── DATA TO PROCESS ──
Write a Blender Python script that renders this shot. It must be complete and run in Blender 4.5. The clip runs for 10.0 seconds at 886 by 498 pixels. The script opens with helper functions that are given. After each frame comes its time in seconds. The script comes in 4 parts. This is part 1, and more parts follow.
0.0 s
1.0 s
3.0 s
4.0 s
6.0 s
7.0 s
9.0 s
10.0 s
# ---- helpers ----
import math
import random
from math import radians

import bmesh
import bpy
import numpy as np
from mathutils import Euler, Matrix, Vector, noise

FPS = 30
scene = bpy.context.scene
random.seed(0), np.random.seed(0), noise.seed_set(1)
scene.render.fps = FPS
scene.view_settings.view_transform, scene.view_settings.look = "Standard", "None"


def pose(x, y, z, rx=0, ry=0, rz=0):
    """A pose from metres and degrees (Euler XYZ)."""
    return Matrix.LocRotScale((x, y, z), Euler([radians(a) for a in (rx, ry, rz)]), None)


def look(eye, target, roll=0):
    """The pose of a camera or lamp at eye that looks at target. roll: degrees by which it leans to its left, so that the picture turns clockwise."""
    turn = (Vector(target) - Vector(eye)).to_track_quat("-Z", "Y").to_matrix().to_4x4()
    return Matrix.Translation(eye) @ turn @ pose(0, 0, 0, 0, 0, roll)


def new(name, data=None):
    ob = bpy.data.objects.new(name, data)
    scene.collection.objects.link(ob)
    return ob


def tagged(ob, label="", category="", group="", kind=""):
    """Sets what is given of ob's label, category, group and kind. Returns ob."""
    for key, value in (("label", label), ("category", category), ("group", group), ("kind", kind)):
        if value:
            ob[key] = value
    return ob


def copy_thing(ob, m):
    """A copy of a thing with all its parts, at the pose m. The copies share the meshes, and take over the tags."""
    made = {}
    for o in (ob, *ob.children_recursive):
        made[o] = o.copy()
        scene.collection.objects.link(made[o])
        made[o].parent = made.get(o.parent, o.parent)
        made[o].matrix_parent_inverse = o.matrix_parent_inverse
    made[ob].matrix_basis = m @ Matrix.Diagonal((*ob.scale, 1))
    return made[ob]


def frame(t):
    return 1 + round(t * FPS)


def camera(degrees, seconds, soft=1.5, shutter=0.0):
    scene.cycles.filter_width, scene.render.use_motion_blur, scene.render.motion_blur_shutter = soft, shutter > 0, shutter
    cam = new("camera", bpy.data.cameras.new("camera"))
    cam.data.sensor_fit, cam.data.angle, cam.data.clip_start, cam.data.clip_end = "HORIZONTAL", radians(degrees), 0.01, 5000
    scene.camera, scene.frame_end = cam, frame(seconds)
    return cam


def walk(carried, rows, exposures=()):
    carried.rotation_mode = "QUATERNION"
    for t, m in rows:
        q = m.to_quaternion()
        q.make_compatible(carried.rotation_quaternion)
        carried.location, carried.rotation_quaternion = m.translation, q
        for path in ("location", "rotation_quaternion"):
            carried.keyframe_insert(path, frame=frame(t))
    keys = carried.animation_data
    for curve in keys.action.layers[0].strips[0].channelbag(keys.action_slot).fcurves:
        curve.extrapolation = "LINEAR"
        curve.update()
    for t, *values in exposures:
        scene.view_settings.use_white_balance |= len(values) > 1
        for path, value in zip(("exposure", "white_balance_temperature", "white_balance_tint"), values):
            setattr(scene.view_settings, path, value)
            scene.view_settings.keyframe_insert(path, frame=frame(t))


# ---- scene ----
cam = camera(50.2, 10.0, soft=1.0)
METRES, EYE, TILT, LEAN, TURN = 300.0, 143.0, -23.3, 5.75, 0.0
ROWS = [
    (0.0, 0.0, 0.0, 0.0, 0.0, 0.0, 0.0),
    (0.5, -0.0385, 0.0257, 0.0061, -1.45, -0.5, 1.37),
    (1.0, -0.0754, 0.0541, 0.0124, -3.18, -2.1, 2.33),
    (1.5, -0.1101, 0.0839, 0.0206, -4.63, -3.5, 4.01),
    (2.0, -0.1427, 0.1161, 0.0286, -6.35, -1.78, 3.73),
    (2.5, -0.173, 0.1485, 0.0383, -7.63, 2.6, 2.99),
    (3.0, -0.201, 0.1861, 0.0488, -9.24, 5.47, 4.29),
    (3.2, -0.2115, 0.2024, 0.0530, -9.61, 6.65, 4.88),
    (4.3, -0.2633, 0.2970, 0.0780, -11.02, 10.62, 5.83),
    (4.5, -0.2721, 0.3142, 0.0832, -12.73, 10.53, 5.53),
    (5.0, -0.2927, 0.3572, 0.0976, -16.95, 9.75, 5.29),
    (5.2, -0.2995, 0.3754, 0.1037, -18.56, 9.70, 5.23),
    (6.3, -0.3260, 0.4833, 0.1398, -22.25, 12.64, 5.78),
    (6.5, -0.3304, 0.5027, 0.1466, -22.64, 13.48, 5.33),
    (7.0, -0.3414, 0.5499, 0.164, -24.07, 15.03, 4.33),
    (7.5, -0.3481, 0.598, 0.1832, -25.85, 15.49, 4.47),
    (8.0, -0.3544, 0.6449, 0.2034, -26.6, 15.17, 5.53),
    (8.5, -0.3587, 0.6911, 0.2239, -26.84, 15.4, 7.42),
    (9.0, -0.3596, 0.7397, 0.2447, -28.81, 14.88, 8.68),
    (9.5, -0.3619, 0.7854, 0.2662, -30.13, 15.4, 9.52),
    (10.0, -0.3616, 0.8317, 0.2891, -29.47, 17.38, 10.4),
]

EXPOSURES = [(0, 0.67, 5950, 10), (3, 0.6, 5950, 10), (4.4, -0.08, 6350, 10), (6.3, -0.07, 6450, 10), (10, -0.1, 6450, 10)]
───
── DATA TO PROCESS ──
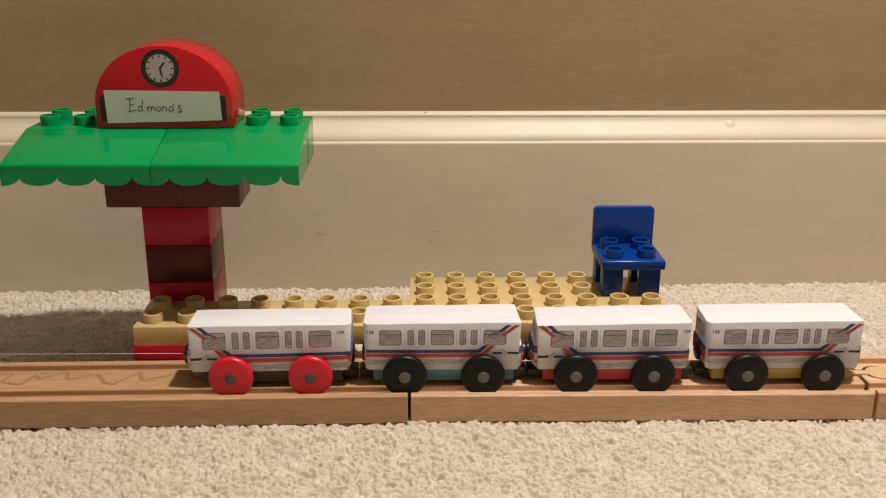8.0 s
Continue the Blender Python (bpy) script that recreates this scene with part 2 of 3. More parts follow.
───
── DATA TO PROCESS ──
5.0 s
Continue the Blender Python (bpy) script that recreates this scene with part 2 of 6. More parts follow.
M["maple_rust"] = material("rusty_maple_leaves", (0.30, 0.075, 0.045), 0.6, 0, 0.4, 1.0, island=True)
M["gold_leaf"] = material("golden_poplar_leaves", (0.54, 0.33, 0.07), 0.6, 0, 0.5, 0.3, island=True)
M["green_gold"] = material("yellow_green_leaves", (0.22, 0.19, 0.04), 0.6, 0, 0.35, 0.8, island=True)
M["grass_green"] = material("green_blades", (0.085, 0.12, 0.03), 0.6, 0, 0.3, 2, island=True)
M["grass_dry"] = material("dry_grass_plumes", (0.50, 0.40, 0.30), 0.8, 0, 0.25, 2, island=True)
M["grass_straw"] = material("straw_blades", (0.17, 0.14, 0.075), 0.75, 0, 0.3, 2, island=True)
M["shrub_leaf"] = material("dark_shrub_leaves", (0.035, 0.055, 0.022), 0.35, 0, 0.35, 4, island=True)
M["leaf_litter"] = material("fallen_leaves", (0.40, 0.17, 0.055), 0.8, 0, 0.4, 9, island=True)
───
Scan the material above for the string "location" and report each line where you find it.

**SOLUTION:**
        carried.location, carried.rotation_quaternion = m.translation, q
        for path in ("location", "rotation_quaternion"):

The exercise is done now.